* [PROBLEM] Write out the entire listing below exactly as it appears, minus any pictures.
:: DATA PROVIDED
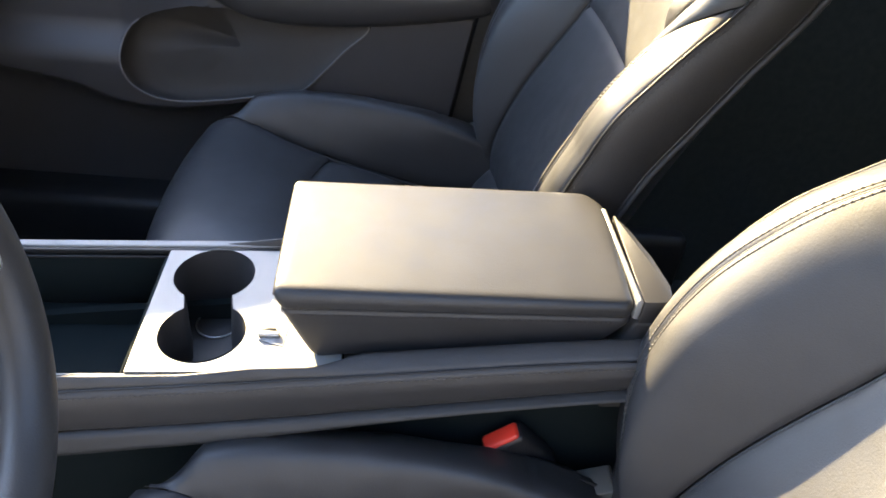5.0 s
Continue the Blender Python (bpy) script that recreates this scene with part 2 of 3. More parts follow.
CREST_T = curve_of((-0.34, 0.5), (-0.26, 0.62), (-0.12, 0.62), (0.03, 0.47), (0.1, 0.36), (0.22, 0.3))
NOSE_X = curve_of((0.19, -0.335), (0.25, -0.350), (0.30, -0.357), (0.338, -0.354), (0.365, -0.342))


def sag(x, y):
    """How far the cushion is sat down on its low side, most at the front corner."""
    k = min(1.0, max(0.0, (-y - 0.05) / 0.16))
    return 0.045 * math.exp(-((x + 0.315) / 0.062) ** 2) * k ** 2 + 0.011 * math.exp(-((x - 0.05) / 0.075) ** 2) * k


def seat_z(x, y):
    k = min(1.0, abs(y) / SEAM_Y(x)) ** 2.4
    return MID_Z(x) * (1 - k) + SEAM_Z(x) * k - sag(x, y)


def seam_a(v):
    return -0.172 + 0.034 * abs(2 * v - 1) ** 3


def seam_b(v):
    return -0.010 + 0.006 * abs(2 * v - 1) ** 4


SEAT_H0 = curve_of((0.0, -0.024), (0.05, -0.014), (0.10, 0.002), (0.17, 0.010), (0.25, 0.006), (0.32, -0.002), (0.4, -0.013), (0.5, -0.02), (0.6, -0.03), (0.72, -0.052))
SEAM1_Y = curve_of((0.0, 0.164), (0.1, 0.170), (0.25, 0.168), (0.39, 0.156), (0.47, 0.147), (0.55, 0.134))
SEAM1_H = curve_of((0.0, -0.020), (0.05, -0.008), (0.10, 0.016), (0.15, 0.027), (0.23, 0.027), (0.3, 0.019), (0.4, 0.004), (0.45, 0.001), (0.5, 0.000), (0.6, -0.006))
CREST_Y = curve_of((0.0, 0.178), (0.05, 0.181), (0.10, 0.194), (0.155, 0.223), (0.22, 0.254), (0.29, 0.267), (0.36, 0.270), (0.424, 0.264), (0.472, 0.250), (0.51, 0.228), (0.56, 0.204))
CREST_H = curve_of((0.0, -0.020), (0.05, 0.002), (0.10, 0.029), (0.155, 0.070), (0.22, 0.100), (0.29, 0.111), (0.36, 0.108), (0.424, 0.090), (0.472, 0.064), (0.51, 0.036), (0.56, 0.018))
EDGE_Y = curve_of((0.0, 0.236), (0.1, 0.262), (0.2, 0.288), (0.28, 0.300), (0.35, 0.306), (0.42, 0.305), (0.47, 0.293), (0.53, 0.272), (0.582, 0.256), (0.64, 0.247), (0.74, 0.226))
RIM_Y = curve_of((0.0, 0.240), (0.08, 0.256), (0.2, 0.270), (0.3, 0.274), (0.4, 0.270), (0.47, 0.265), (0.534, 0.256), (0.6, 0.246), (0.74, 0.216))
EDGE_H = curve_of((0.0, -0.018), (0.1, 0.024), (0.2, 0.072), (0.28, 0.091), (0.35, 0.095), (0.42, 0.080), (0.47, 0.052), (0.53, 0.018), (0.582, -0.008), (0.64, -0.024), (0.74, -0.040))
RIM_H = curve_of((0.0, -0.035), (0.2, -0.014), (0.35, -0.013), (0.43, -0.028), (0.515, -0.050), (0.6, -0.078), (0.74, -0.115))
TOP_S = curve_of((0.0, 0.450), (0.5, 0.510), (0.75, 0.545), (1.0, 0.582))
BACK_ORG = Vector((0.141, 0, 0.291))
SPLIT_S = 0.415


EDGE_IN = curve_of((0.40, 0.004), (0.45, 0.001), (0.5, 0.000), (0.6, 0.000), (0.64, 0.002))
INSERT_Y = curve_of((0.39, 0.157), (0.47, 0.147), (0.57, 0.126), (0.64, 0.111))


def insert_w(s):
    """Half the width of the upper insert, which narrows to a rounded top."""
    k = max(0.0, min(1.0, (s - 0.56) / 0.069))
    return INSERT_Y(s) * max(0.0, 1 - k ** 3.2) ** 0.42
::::
* [TASK RESPONSE]
5.0 s
Continue the Blender Python (bpy) script that recreates this scene with part 2 of 3. More parts follow.
CREST_T = curve_of((-0.34, 0.5), (-0.26, 0.62), (-0.12, 0.62), (0.03, 0.47), (0.1, 0.36), (0.22, 0.3))
NOSE_X = curve_of((0.19, -0.335), (0.25, -0.350), (0.30, -0.357), (0.338, -0.354), (0.365, -0.342))


def sag(x, y):
    """How far the cushion is sat down on its low side, most at the front corner."""
    k = min(1.0, max(0.0, (-y - 0.05) / 0.16))
    return 0.045 * math.exp(-((x + 0.315) / 0.062) ** 2) * k ** 2 + 0.011 * math.exp(-((x - 0.05) / 0.075) ** 2) * k


def seat_z(x, y):
    k = min(1.0, abs(y) / SEAM_Y(x)) ** 2.4
    return MID_Z(x) * (1 - k) + SEAM_Z(x) * k - sag(x, y)


def seam_a(v):
    return -0.172 + 0.034 * abs(2 * v - 1) ** 3


def seam_b(v):
    return -0.010 + 0.006 * abs(2 * v - 1) ** 4


SEAT_H0 = curve_of((0.0, -0.024), (0.05, -0.014), (0.10, 0.002), (0.17, 0.010), (0.25, 0.006), (0.32, -0.002), (0.4, -0.013), (0.5, -0.02), (0.6, -0.03), (0.72, -0.052))
SEAM1_Y = curve_of((0.0, 0.164), (0.1, 0.170), (0.25, 0.168), (0.39, 0.156), (0.47, 0.147), (0.55, 0.134))
SEAM1_H = curve_of((0.0, -0.020), (0.05, -0.008), (0.10, 0.016), (0.15, 0.027), (0.23, 0.027), (0.3, 0.019), (0.4, 0.004), (0.45, 0.001), (0.5, 0.000), (0.6, -0.006))
CREST_Y = curve_of((0.0, 0.178), (0.05, 0.181), (0.10, 0.194), (0.155, 0.223), (0.22, 0.254), (0.29, 0.267), (0.36, 0.270), (0.424, 0.264), (0.472, 0.250), (0.51, 0.228), (0.56, 0.204))
CREST_H = curve_of((0.0, -0.020), (0.05, 0.002), (0.10, 0.029), (0.155, 0.070), (0.22, 0.100), (0.29, 0.111), (0.36, 0.108), (0.424, 0.090), (0.472, 0.064), (0.51, 0.036), (0.56, 0.018))
EDGE_Y = curve_of((0.0, 0.236), (0.1, 0.262), (0.2, 0.288), (0.28, 0.300), (0.35, 0.306), (0.42, 0.305), (0.47, 0.293), (0.53, 0.272), (0.582, 0.256), (0.64, 0.247), (0.74, 0.226))
RIM_Y = curve_of((0.0, 0.240), (0.08, 0.256), (0.2, 0.270), (0.3, 0.274), (0.4, 0.270), (0.47, 0.265), (0.534, 0.256), (0.6, 0.246), (0.74, 0.216))
EDGE_H = curve_of((0.0, -0.018), (0.1, 0.024), (0.2, 0.072), (0.28, 0.091), (0.35, 0.095), (0.42, 0.080), (0.47, 0.052), (0.53, 0.018), (0.582, -0.008), (0.64, -0.024), (0.74, -0.040))
RIM_H = curve_of((0.0, -0.035), (0.2, -0.014), (0.35, -0.013), (0.43, -0.028), (0.515, -0.050), (0.6, -0.078), (0.74, -0.115))
TOP_S = curve_of((0.0, 0.450), (0.5, 0.510), (0.75, 0.545), (1.0, 0.582))
BACK_ORG = Vector((0.141, 0, 0.291))
SPLIT_S = 0.415


EDGE_IN = curve_of((0.40, 0.004), (0.45, 0.001), (0.5, 0.000), (0.6, 0.000), (0.64, 0.002))
INSERT_Y = curve_of((0.39, 0.157), (0.47, 0.147), (0.57, 0.126), (0.64, 0.111))


def insert_w(s):
    """Half the width of the upper insert, which narrows to a rounded top."""
    k = max(0.0, min(1.0, (s - 0.56) / 0.069))
    return INSERT_Y(s) * max(0.0, 1 - k ** 3.2) ** 0.42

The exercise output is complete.